Mortificação e penitência andam juntas e nos ajuda a progredir em santidade. Não é por acaso o que nos diz o CCE, 2043: “O quarto mandamento (‘Jejuar e abster-se de carne, conforme manda a Santa Mãe Igreja’) determina os tempos de ascese e penitência, que nos preparam para as festas litúrgicas e contribuem para nos fazer adquirir o domínio sobre nossos instintos e a liberdade de coração”. Um coração mortificado e penitente é um coração verdadeiramente livre.

Ademais o CCE nos nns. 1434-35 nos indica além da oração, do jejum e da esmola como formas privilegiadas de penitência, algumas outras que tanto podem nos ajudar a progredir espiritualmente:

  • O esforço para reconciliar com o próximo;
  • As lágrimas por nossos pecados;
  • A preocupação com a salvação do próximo;
  • a prática da caridade, ‘que cobre uma multidão de pecados’ (IPd 4, 8);
  • Gestos de reconciliação;
  • O cuidado com os pobres;
  • O exercício e a defesa da justiça e dos direitos;
  • O reconhecimento das próprias faltas diante dos irmãos;
  • A correção fraterna;
  • A revisão de vida;
  • O exame de consciência;
  • A direção espiritual;
  • A aceitação dos sofrimentos;
  • A firmeza na perseguição por causa da justiça;
  • Tomar a cruz, cada dia, seguir a Jesus é o Caminho mais seguro da penitência.

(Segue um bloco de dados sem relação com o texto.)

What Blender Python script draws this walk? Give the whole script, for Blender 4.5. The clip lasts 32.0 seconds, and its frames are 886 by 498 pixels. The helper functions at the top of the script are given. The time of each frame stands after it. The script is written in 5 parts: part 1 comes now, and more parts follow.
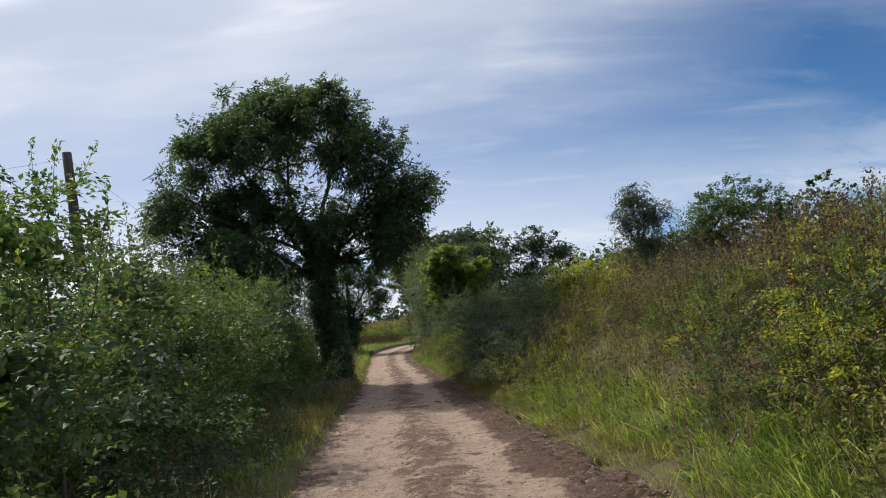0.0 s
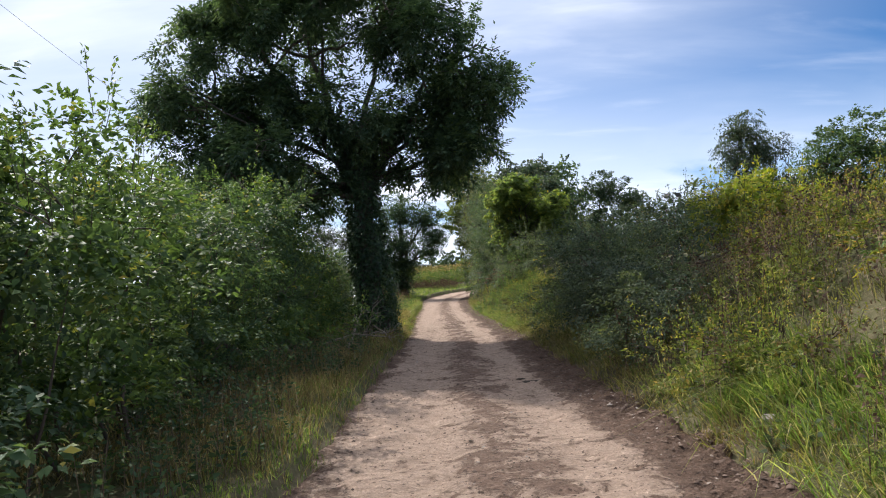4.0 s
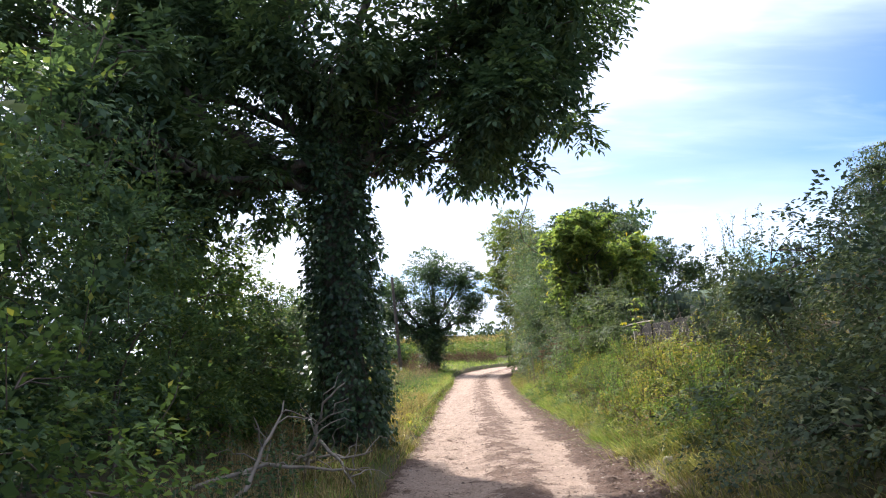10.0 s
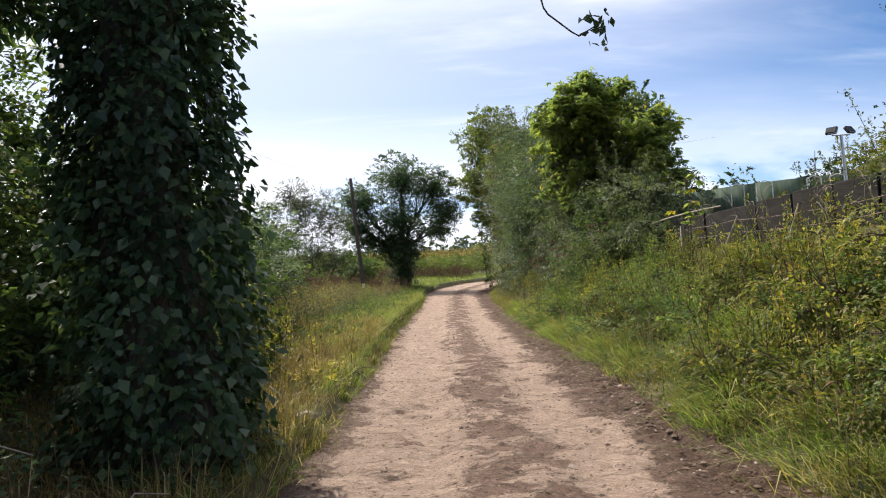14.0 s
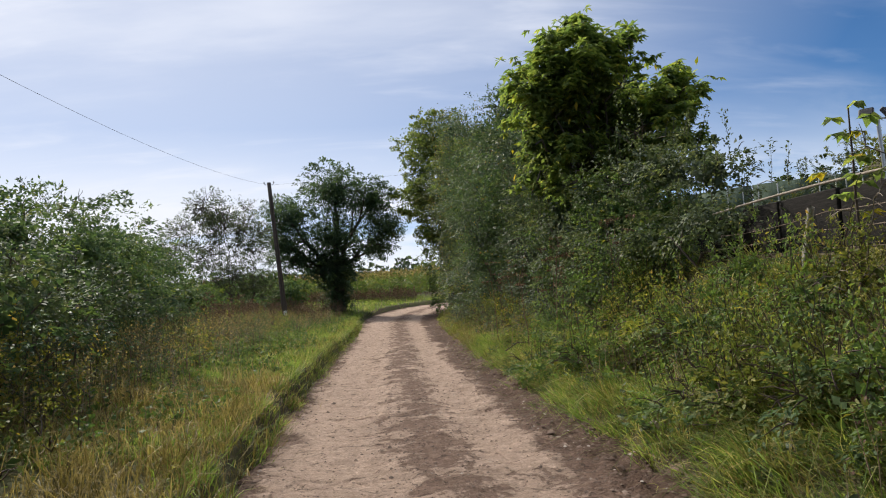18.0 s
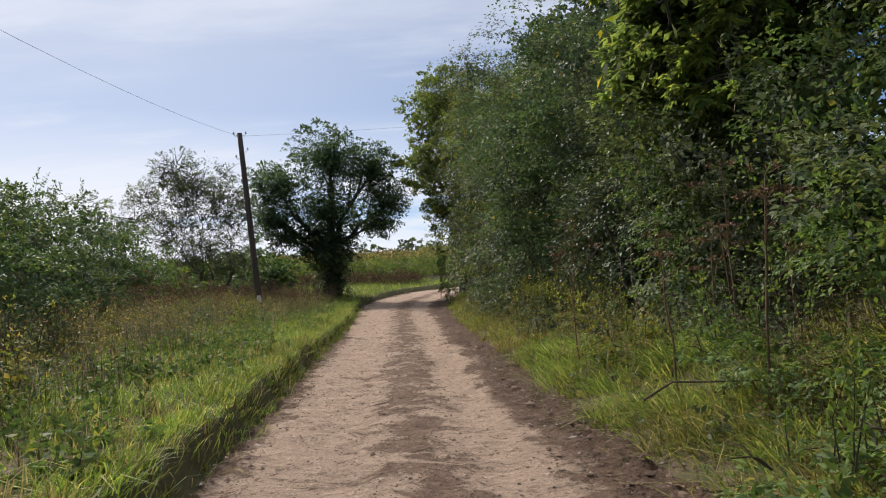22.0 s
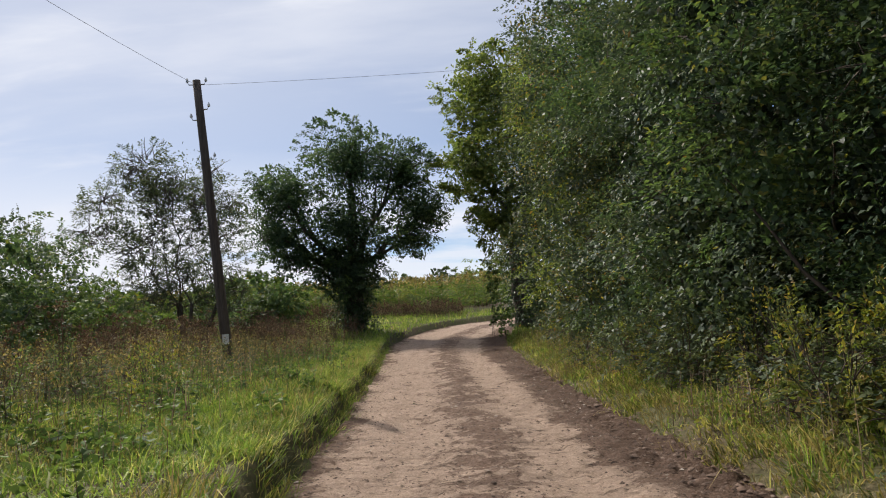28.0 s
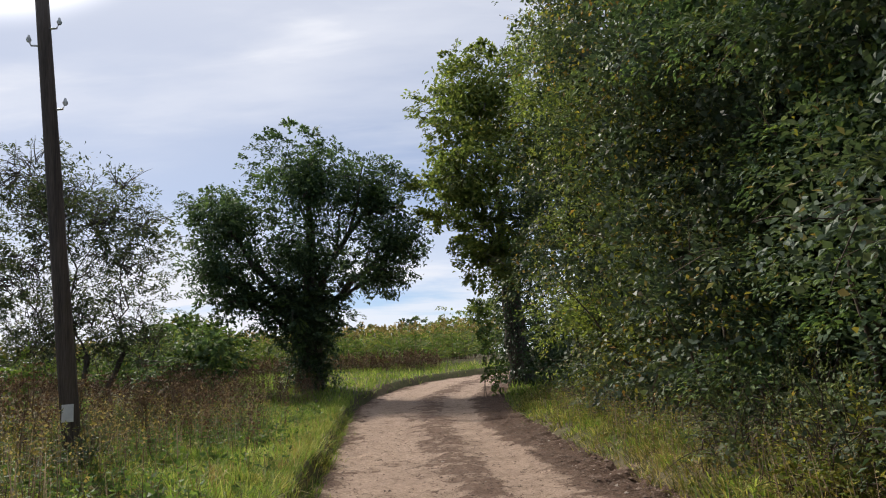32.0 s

Por fim, o homem mortificado, penitente, começa a viver guiado pelas coisas eternas, para ele os bens deste mundo tendem caducar-se, à medida que cresce o desejo do céu. Portanto, quanto mais nos mortificamos, mais nos tornamos livres e donos de nós mesmos, e podemos nos doar cada vez mais por inteiro a Deus e aos outros. Isto é a perfeição, como afirma Santo Tomás de Aquino: “a perfeição consiste essencialmente no amor de Deus e do próximo amado por Deus” (Tanquerey, 197). O ser perfeito é aquele atinge o seu fim, ora o fim do homem é Deus, e se a mortificação visa a perfeição, o seu intuito é formar-nos para “viver para Deus em união com Jesus Cristo” (Pe. J. J. Olier pss). Começamos a viver para Deus, quando começamos a morrer para as realidades caducas deste mundo, para nossas vontades rebeldes, ou seja, quando começamos a nos mortificar.